What you will do
Go through the entries below and pick out every line with "script".

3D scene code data
>> Start
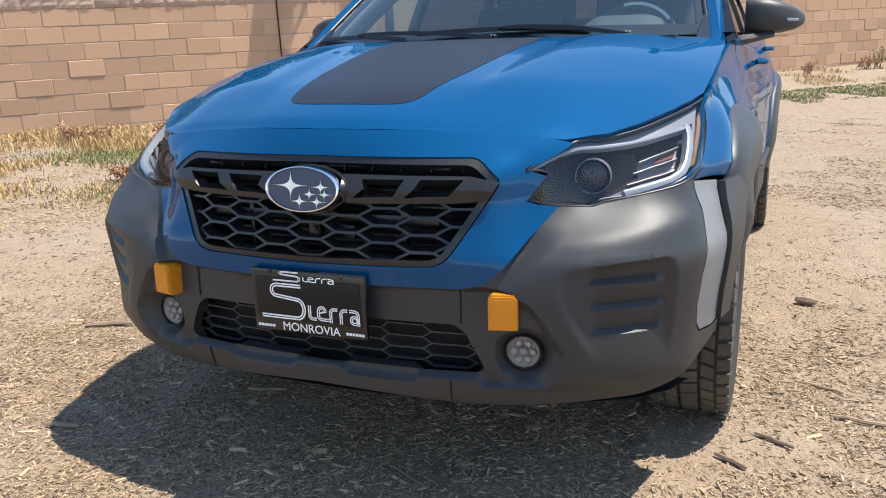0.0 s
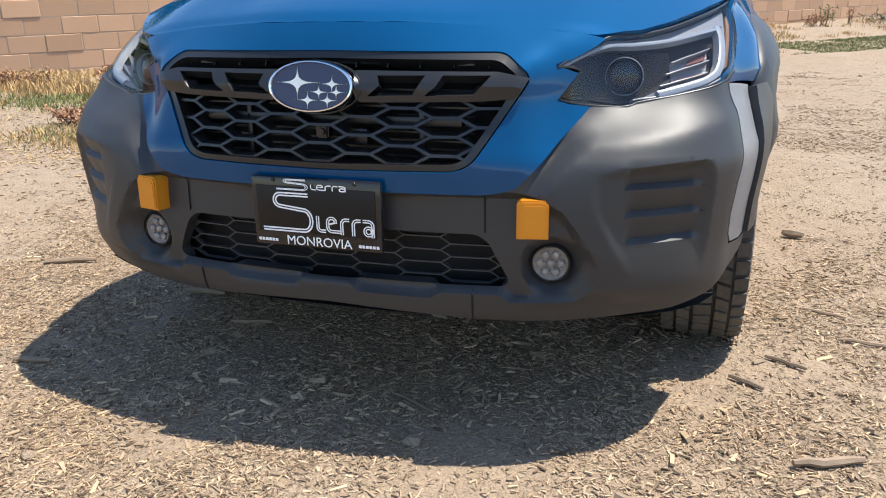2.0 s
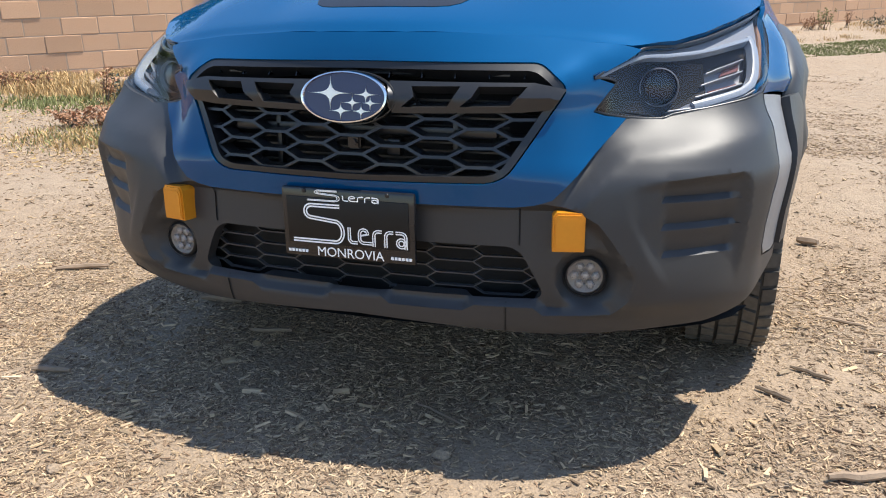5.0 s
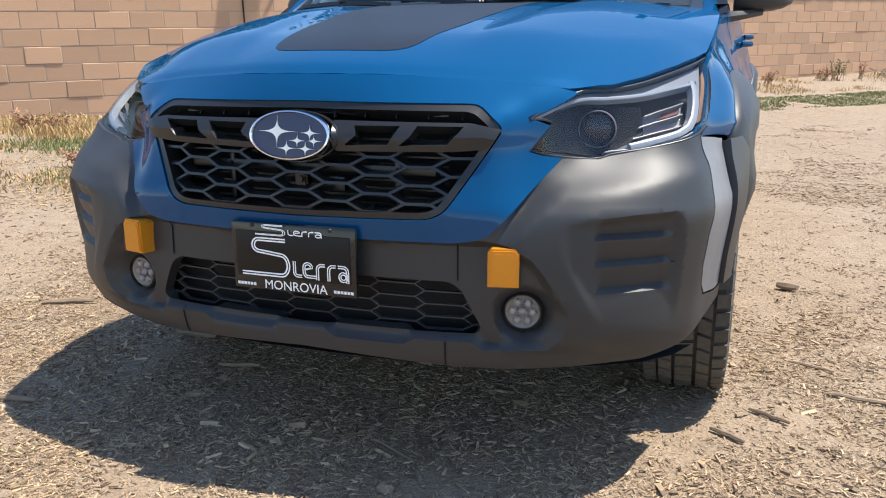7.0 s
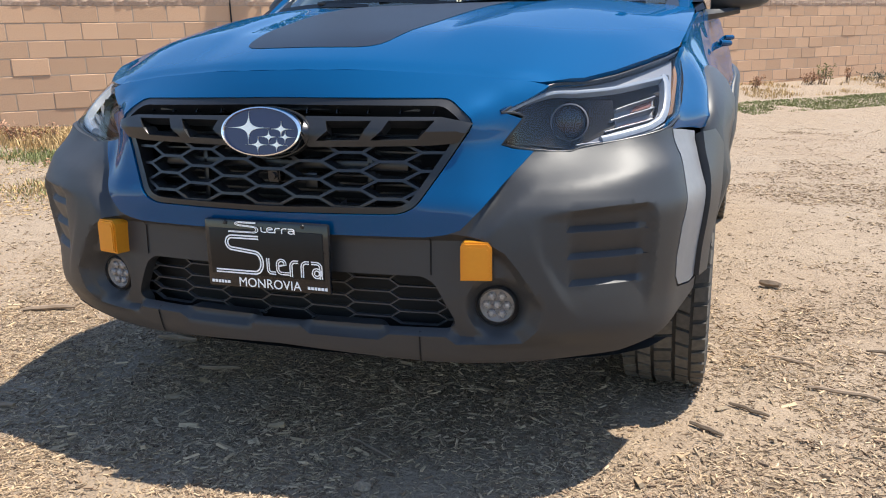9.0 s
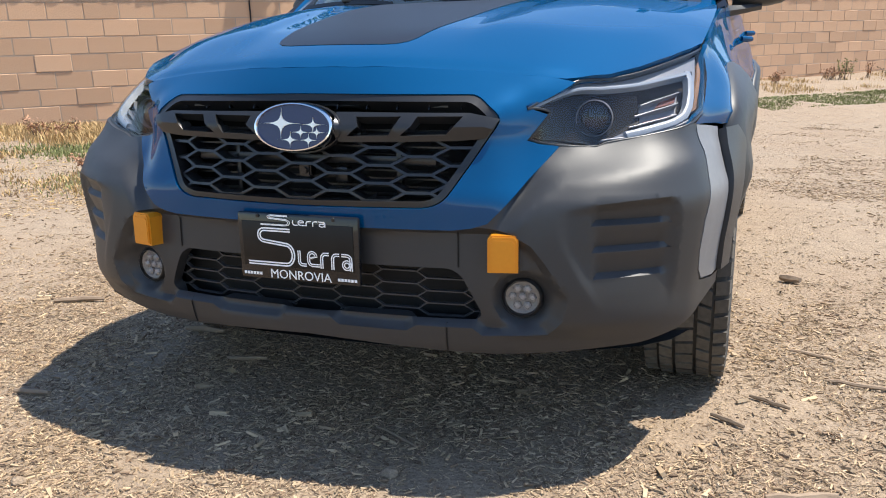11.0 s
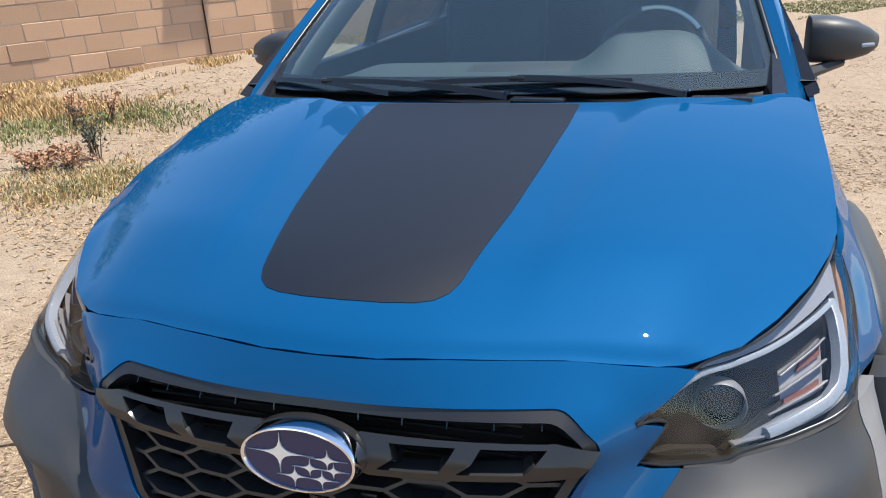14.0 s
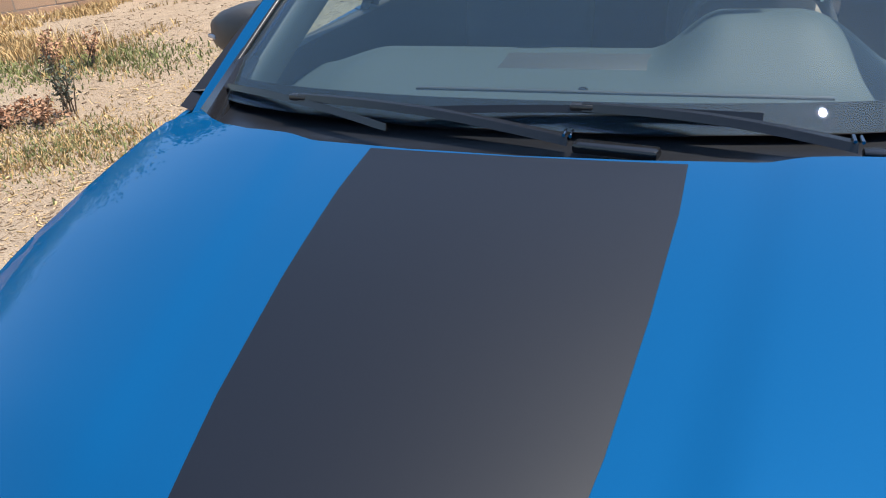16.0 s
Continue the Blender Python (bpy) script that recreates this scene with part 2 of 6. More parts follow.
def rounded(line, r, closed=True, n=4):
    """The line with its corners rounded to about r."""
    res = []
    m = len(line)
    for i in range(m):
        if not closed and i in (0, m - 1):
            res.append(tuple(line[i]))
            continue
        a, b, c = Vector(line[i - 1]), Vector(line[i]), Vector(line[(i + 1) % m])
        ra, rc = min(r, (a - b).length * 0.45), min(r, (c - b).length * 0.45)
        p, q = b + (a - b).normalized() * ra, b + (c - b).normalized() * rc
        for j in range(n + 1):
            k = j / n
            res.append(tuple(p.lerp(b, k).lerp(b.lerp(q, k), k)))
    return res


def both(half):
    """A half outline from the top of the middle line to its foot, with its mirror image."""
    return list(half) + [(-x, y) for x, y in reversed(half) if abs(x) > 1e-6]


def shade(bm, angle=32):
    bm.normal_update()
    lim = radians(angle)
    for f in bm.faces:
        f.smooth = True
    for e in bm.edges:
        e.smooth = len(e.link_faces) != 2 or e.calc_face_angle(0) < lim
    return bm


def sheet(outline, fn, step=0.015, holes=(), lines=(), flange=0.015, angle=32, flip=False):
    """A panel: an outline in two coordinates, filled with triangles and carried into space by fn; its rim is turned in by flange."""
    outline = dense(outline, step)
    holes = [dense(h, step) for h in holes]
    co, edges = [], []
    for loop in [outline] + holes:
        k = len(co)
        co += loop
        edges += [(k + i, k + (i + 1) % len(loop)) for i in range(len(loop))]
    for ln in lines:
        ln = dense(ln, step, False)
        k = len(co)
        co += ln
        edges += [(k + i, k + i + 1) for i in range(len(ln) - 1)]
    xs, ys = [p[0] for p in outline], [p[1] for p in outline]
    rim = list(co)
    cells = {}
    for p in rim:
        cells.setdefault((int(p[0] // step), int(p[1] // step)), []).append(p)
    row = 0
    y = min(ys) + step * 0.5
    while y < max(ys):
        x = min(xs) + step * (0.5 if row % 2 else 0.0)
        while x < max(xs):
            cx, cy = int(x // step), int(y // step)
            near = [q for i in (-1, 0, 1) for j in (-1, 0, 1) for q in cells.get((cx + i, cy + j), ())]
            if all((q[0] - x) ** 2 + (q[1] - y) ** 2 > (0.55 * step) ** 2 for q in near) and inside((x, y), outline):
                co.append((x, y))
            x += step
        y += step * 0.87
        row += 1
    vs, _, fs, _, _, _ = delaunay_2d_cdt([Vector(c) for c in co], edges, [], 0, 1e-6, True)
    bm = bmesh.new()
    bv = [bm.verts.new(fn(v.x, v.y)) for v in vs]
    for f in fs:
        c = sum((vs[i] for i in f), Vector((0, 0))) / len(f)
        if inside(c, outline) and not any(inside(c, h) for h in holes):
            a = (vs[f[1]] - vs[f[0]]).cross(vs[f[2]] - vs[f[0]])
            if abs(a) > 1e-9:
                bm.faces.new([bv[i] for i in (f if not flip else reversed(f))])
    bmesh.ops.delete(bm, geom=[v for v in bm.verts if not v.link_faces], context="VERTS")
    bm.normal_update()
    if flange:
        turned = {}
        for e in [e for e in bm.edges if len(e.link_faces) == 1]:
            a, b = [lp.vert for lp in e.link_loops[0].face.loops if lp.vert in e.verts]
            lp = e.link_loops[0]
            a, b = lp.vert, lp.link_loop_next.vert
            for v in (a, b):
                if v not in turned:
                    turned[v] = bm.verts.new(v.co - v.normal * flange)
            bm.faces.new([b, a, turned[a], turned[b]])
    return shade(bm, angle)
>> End
>> Start
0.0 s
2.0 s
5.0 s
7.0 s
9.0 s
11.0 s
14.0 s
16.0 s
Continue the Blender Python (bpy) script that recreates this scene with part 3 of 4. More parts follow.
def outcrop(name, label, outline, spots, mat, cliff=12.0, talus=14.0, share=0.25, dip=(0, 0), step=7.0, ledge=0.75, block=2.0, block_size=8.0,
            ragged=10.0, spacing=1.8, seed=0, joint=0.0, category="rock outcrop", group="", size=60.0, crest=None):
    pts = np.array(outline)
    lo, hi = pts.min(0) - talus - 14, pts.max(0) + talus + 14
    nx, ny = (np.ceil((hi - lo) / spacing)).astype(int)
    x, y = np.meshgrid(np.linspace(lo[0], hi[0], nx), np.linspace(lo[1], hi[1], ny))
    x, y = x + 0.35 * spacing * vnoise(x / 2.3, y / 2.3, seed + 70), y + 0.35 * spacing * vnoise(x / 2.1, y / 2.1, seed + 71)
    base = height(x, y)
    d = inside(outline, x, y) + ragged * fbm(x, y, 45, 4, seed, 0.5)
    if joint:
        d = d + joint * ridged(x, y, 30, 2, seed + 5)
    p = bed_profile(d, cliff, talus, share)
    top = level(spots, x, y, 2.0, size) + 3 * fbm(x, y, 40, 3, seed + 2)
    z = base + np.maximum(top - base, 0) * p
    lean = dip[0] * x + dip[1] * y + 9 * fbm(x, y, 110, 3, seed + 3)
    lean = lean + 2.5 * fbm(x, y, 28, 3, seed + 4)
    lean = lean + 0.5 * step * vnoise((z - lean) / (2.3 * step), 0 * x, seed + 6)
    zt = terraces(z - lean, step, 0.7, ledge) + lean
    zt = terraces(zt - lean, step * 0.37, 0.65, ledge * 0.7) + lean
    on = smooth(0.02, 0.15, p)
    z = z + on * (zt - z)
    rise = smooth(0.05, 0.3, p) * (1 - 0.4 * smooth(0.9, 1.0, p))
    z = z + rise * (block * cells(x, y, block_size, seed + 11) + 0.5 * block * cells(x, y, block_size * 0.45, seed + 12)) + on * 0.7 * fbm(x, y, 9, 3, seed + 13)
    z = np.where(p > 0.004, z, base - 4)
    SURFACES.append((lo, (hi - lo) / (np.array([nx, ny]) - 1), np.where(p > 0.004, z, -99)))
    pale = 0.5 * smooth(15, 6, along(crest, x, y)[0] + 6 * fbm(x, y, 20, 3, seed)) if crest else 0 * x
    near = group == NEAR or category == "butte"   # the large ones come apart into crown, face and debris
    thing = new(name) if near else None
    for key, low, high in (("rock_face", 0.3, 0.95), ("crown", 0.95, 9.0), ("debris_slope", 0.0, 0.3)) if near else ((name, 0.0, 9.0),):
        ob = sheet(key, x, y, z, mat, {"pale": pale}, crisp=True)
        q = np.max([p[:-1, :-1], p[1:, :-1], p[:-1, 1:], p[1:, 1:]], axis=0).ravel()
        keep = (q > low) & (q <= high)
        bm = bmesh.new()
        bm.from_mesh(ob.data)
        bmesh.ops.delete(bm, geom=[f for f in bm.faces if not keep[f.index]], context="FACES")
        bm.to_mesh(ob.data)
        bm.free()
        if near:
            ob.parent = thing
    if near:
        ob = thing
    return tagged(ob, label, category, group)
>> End
Expected answer
Continue the Blender Python (bpy) script that recreates this scene with part 2 of 6. More parts follow.
Continue the Blender Python (bpy) script that recreates this scene with part 3 of 4. More parts follow.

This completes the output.